BAC's wheels used on their Mono race car and some experimental bike frames achieved a 20% reduction in overall mass without loss of overall modulus of the finished product. You might even see its application in cabinets construction that use composite materials at some point.

This in addition to the broadened use of pitch based carbon fiber still leaves some development to take place in material science.  
Mmeysarosh I followed up on your comments and found it very interesting
how the graphene helps tire performance in a number of ways. It could find interesting application in ultra high power dragsters where sidewall wrinkling wastes power. I think it will ultimately 
be useful in a number areas in audio,particularly in cones and domes,perhaps competing with diamond, and also maybe even in providing more precision in the rubber surrounds.and as an extreme performance surround material.
Samsung has publicly stated they have allocated Three billion dollars for Graphene research and product development this year.
Very interesting davidpritchard. They have their fingers in so many pies. It's bound to be interesting. It appears that graphene is vastly more exciting than diamonds,kevlar,spectra,teflon--as it has qualities that seem to give the potential of it surpassing all commercial applications.
Looking into Samsung's research it appears they're on the cusp of making use of it for transistors. And as graphene transmits electrical signals 200 times faster than the currently used material it's not hard to see the potential. 

ptss, does faster transmission of electrical signal necessarily mean better sound?

If the signal is transmitted 200 times faster using Graphene that means the audio signal will be traveling approximately 150 times faster than the speed of light.
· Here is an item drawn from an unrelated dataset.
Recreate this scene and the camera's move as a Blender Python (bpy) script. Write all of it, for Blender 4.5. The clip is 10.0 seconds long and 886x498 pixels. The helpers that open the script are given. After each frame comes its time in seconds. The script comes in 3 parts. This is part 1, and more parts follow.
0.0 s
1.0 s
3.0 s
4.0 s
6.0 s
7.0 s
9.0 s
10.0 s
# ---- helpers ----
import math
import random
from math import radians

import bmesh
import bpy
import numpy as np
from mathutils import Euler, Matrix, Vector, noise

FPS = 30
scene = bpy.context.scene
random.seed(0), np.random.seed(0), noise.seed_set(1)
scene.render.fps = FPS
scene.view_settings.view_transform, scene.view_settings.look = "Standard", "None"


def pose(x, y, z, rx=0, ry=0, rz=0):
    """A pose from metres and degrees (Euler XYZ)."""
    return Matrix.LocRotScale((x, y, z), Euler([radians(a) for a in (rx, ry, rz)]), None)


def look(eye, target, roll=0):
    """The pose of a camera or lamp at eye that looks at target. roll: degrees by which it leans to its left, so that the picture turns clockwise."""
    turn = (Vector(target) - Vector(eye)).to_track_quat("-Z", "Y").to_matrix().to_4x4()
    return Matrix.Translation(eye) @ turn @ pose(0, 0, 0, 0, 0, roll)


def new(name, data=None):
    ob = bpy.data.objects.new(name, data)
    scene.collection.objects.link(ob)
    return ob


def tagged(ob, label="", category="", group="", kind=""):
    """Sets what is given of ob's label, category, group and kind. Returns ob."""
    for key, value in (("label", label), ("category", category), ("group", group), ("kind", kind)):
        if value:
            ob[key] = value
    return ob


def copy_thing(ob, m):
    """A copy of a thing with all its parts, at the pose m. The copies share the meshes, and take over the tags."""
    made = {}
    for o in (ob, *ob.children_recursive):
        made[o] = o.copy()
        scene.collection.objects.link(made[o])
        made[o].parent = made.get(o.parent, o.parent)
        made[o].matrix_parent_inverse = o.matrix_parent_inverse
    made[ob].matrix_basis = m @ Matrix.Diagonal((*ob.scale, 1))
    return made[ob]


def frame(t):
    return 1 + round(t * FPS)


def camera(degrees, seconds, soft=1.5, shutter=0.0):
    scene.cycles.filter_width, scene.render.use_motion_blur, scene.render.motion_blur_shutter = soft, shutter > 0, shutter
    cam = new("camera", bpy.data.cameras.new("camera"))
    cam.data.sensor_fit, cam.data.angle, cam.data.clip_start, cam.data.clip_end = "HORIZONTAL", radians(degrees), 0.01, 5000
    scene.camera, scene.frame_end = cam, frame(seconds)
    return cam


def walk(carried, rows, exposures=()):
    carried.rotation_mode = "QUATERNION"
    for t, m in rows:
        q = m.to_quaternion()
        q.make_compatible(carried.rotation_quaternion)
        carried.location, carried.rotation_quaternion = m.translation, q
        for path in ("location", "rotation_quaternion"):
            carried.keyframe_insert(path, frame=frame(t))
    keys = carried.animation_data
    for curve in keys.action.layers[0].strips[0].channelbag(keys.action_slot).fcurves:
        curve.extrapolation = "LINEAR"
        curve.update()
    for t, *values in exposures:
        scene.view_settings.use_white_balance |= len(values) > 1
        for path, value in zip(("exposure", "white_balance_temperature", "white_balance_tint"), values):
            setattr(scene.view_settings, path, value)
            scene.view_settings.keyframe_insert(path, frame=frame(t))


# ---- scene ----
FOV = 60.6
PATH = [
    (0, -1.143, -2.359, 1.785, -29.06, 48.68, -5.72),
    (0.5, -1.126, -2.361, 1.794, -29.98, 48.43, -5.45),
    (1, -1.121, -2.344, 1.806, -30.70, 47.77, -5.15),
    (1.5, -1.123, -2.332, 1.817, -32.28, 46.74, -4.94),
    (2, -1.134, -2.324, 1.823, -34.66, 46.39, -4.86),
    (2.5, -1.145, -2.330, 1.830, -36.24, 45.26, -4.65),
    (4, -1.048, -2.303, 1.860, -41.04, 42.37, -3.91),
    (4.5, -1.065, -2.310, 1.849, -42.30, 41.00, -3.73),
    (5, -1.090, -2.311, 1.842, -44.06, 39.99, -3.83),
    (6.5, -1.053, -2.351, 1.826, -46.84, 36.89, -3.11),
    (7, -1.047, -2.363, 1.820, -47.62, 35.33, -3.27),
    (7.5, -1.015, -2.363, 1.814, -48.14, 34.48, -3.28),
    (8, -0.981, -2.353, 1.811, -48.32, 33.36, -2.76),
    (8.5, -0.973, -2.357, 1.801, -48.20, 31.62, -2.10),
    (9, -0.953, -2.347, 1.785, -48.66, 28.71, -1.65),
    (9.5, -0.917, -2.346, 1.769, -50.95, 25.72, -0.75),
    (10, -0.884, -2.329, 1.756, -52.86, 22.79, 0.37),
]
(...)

Whoa!!

Maybe Samsung should use Graphene in their smart phone batteries.
I agree with Geoff’s comment about the 200x factor. (Gee, that’s the second time in a week I’ve agreed with him :-))

As can be seen in this Samsung press release the 200x factor applies to "electron mobility," not to signal transmission speeds. As can be seen in the Wikipedia writeup, electron mobility is defined as the ratio of electron drift velocity to the strength of the electric field which causes that electron drift. As was recently discussed here in the Cerious Technologies thread electron drift velocity is **vastly** slower than signal propagation.
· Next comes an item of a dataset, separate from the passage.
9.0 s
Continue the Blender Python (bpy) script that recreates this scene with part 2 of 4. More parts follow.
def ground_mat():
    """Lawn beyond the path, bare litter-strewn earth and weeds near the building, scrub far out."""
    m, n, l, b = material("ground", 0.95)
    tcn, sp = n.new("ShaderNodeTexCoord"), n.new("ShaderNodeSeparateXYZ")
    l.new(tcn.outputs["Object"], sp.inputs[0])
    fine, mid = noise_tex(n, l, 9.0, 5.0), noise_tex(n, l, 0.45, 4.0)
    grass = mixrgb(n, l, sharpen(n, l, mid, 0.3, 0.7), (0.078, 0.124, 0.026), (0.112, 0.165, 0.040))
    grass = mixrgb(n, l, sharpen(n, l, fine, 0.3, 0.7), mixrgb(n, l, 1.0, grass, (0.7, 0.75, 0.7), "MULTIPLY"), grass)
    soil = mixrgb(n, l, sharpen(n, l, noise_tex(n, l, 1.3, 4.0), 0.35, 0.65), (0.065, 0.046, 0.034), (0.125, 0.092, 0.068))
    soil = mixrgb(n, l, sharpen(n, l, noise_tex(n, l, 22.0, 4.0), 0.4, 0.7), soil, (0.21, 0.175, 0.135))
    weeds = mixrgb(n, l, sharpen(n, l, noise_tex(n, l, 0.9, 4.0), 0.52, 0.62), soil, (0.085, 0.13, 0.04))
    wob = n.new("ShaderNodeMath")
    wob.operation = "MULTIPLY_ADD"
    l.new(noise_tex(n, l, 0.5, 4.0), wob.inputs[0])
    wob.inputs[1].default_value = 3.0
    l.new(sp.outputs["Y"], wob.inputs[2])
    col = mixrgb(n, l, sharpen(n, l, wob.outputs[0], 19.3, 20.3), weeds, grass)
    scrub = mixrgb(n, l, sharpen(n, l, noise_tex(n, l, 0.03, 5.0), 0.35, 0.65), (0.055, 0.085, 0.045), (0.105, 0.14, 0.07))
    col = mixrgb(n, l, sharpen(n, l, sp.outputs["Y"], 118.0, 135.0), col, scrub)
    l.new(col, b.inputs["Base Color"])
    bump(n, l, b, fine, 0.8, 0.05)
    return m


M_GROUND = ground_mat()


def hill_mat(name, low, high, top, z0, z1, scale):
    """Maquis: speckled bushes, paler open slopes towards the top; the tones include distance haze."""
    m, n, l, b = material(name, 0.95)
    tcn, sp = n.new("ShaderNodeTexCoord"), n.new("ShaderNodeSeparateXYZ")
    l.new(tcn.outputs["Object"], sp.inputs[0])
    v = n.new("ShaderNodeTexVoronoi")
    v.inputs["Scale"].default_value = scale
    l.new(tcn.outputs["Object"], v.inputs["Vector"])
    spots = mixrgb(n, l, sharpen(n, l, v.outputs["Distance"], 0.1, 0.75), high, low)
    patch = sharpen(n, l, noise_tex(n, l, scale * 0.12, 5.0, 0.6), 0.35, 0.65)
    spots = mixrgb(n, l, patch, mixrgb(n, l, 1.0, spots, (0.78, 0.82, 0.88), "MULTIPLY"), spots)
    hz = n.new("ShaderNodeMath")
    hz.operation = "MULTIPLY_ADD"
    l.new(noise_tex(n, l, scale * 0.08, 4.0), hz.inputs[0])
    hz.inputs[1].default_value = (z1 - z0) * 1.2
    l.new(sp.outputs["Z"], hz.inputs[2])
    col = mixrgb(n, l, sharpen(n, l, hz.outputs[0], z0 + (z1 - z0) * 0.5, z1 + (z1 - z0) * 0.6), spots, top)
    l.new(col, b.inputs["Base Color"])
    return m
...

Basically, what Samsung is envisioning is that the use of graphene can potentially lead to integrated circuit devices, such as computer CPUs and other microprocessors, that internally are much faster than what can be achieved with traditional technologies.

-- Al

With manufactures expressing that success with graphene is very dependent on application, some time and experimentation will likely be required.

It may have a benefit in speaker driver surrounds as its structure in rubber aid in rebound. We've also seen carbon epoxy implementations that may add to driver diaphragms that are carbon composite. Likely reduction in distortion and further frequency response range before breakup. Some speaker cabinets may benefit with its application.

It was thought that graphene could be use in voice coil as yarn had been recently developed, but now that stanene outed as graphene's tin derived cousin and it shows now resistance at all until 100C, it may become bypassed as a conductor.

The Mat-Sci lab is going to be an interesting place be and I have little doubt some will end up in audio products at some point. Might be a bit until affordability makes it more than just a lab experiment though.
Hey jeeter, not better; but, maybe 'faster' ?? lol
Geoffkait, once we're talking faster than the speed of light-I think it's getting "verry interestink" per Sgt. Schultz
Thanks almarg.
If new graphene technology can make our 
preamp,amp and digital equipment 'faster' I think 'cleaner' signals will be the result; giving us better sound.
Mmeysaroch. Very interesting. I think distortion reduction and the extended
frequency response w/o breakup would be terrific benefits. Luckily there's so much research going on I think we'll get products fairly soon (not the current products that advertise graphene but are probably using plain old graphite ; as there's no explanation about their manufacturing processes-which have to be discussed to be believed).